Festival planning in Evanston could get easier if officials decide to consolidate the city’s current oversight forces into one centralized committee.
Instead of independent departments reviewing the various details of event planning, the city would grant a special events committee the ability to investigate all of the specifics.
“The process has been different over the past few years,” said Robert Dorneker, recreation superintendent for the city. He said Evanston is considering centralizing the process of approving events to make it more efficient.
Under the old system, events were reviewed by city staff in the individual departments that would be affected, like police, fire, health, and parks and forestry.
“It has become obvious with the large number of festivals that sometimes the left hand doesn’t know what the right hand is doing,” said Ald. Stephen Engelman (7th). City officials said they were not sure what the timetable for the consolidation will be.
But some Evanston residents are less concerned about the administrative process and then the perceived increase in lakefront events and festivals. Noise, traffic congestion and overscheduled parks are among some of the most frequently named problems, according to Dorneker.

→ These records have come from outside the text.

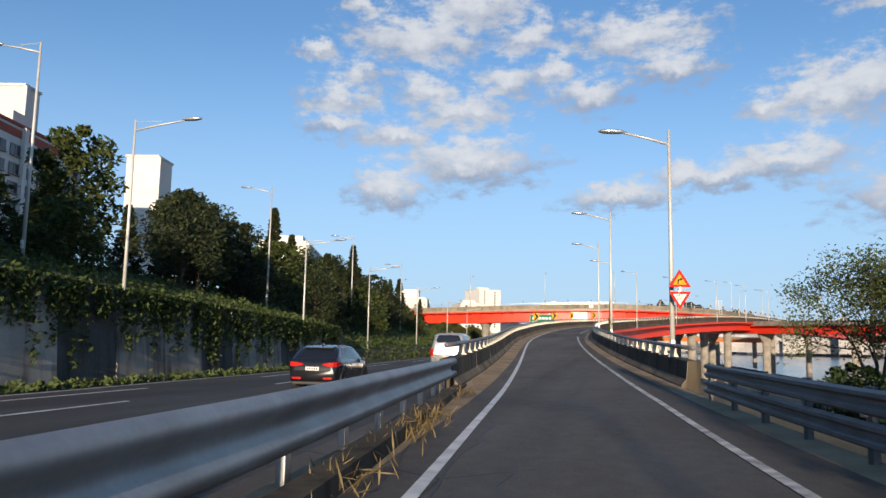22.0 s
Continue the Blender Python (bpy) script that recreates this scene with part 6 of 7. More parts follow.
    for sx in (-1, 1):
        p = surf(b1 - 0.03, 4.2)
        bm = BM()
        loft(bm, [[(sx * (p.x + 0.02), p.y - 0.06, p.z + 0.02), (sx * (p.x + 0.02), p.y + 0.03, p.z + 0.02), (sx * (p.x + 0.02), p.y + 0.03, p.z + 0.1), (sx * (p.x + 0.02), p.y - 0.06, p.z + 0.1)],
                  [(sx * (p.x + 0.12), p.y - 0.07, p.z - 0.02), (sx * (p.x + 0.12), p.y + 0.06, p.z - 0.02), (sx * (p.x + 0.12), p.y + 0.06, p.z + 0.14), (sx * (p.x + 0.12), p.y - 0.07, p.z + 0.14)],
                  [(sx * (p.x + 0.2), p.y - 0.06, p.z + 0.0), (sx * (p.x + 0.2), p.y + 0.02, p.z + 0.0), (sx * (p.x + 0.2), p.y + 0.02, p.z + 0.12), (sx * (p.x + 0.2), p.y - 0.06, p.z + 0.12)]])
        part("mirror", bm, M_DARK if style == "suv" else body, t, smooth=True)
        bm = BM()
        bx(bm, (sx * hw * 0.62, h * 0.955, surf(0.93, 3).z - 0.02), (hw * 0.4, 0.16, 0.11), bevel=0.03, tilt=(0, 0, sx * -16))
        part("headlamp", bm, M_REFL, t)
        for yy in (-0.30, 0.12):
            p = surf(yy, 3.0)
            bm = BM()
            bx(bm, (sx * (p.x + 0.012), p.y, p.z - 0.05), (0.03, 0.17, 0.032), bevel=0.01)
            part("door_handle", bm, body, t)
    for q in (sh["cuts"][1], sh["cuts"][2]):
        yb = b0 + (b1 - b0) * q
        patch("door_gap", (yb + 0.015, yb), (yb + 0.02, yb + 0.005), 0.8, 4.1, 0.0025, M_DARK, n=1, m=6)
    patch("rear_panel_gap", (-0.80, -0.90), (-0.795, -0.895), 0.8, 3.0, 0.0025, M_DARK, n=1, m=5)
    if style == "suv":
        patch("sill_cladding", (-0.99, -0.985), (0.97, 0.965), 0.1, 1.35, 0.010, M_DARK, n=14, m=3, label="dark plastic lower trim")
        for sx in (-1, 1):
            bm = BM()
            bx(bm, (sx * hw * 0.6, -h - 0.006, 0.30 * H), (hw * 0.34, 0.03, 0.07), bevel=0.012)
            part("rear_reflector", bm, M_TAIL, t)
            bm = BM()
            tube(bm, [Vector((sx * surf(q, 6.9).x, q * h, surf(q, 6.9).z + 0.03)) for q in (-0.6, -0.5, -0.2, 0.05, 0.15)], [0.008, 0.016, 0.016, 0.016, 0.008], 6)
            part("roof_rail", bm, M_DARK, t)
        bm = BM()
        zz = surf(-0.66, 8).z
        loft(bm, [[(-hw * 0.6, -h * 0.60, zz - 0.01), (hw * 0.6, -h * 0.60, zz - 0.01), (hw * 0.6, -h * 0.60, zz + 0.035), (-hw * 0.6, -h * 0.60, zz + 0.035)],
                  [(-hw * 0.56, -h * 0.74, zz - 0.03), (hw * 0.56, -h * 0.74, zz - 0.03), (hw * 0.56, -h * 0.74, zz - 0.005), (-hw * 0.56, -h * 0.74, zz - 0.005)]])
        part("roof_spoiler", bm, body, t)
    rw = 0.325 if style == "sedan" else 0.37
    for yy in (-0.60, 0.62):
        for sx in (-1, 1):
            wx = surf(yy, 1.5).x
            bm = BM()
            # solid dark disc on the body stands in for the arch's shaded gap
            tube(bm, [(sx * (wx - 0.3), yy * h, rw + 0.03), (sx * (wx + 0.004), yy * h, rw + 0.03)], rw * 1.13, 24)
            part("wheel_arch", bm, M_DARK, t)
            if style == "suv":
                bm = BM()
                loft(bm, [[(sx * (wx + d), yy * h + rw * q * math.cos(a), rw + 0.03 + rw * q * math.sin(a)) for q, d in ((1.08, -0.10), (1.08, 0.022), (1.20, 0.03), (1.36, 0.012), (1.38, -0.10))] for a in [radians(-14 + 208 * k / 18) for k in range(19)]])
                part("arch_trim", bm, M_DARK, t)
            wheel(t, sx * (wx - 0.085), yy * h, rw, 0.21, sx)
    bm = BM()
    bx(bm, (0, -h + 0.10, 0.20 * H), (W * 0.8, 0.16, 0.10), bevel=0.03)
    part("rear_bumper", bm, M_DARK if style == "suv" else body, t)
    bm = BM()
    bx(bm, (0, -h - 0.012, rear_z), (0.46, 0.03, 0.12), bevel=0.006)
    p = part("number_plate", bm, M_PLATEW, t)
    bm = BM()
    for k in range(5):
        bx(bm, (-0.15 + 0.075 * k, -h - 0.029, rear_z), (0.045, 0.006, 0.06))
    part("plate_bar", bm, M_NAVY, p)
    zz = surf(-0.45, 8).z
    bm = BM()
    loft(bm, [[(-0.03, -h * 0.38, zz + 0.02), (0.03, -h * 0.38, zz + 0.02), (0.012, -h * 0.42, zz + 0.03), (-0.012, -h * 0.42, zz + 0.03)], [(-0.03, -h * 0.52, zz - 0.03), (0.03, -h * 0.52, zz - 0.03), (0.008, -h * 0.53, zz + 0.08), (-0.008, -h * 0.53, zz + 0.08)]])
    part("fin_antenna", bm, body, t)
    return t


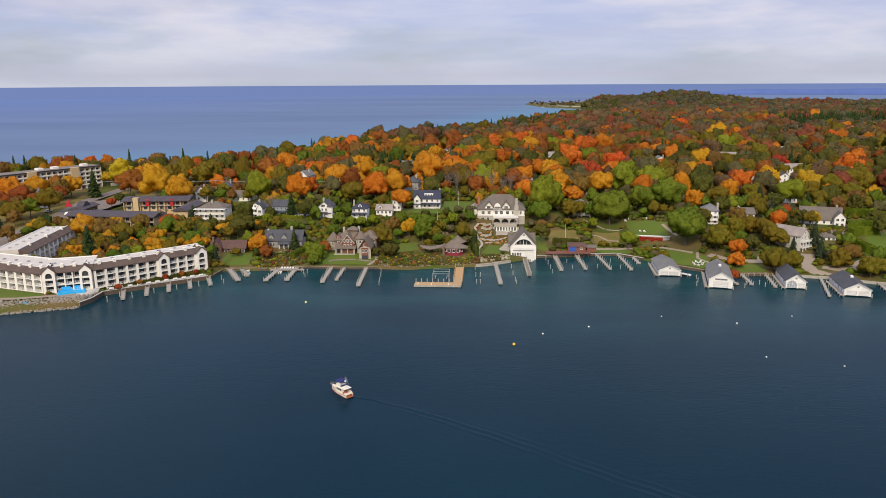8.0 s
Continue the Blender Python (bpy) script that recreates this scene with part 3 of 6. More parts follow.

“On top of real use, there is an increasing number of events,” said Kathryn Stallcup who lives on Greenwood Street facing Dawes Park along Lake Michigan. “There has been a real decline in the availability of lakefront to use it as a natural area.”
She and a number of other residents in the area have asked Douglas Gaynor, Evanston’s director of the parks, forestry and recreation department, and other city officials to limit the number of festivals held along the lakefront. She said Evanston should follow the example of other North Shore communities like Wilmette and Winnetka, which have limited access to the lakefront in their villages.
“It’s not like these are bad causes, but there’s a lot of (other) places on God’s green earth,” she said. “There’s a tendency to overuse free resources and almost destroy free things.”
During some of the busiest festivals, people have tried to use her lawn as a picnic area because there is no place else, Stallcup said.
“Since we live here, we have a front row seat on what happens here,” she said. “(Others) don’t see the big picture.”
Dorneker said the city tries not to impede on residential areas.
“We try to be very sensitive to the needs of residents and minimize the impact of any activity permeating into the park systems,” he said.
Patricia Battaglia, a recreation program manager for the city, directs lakefront events such as the Lakeshore Arts Festival at Dawes Park and the Starlight Concert Series, held at both Dawes and the Robert E. James Park, near Oakton Street and Dodge Avenue. She said many artists and patrons come to the festivals specifically because they are along the lake.
“A lot of people come because of the atmosphere,” she said. “People (enjoy) beautiful programs in a beautiful setting.”
Festival planners are careful to address residents’ concerns about noise and traffic, which Battaglia said are all valid concerns. But she said the lakefront is still public property and it can be used by all residents.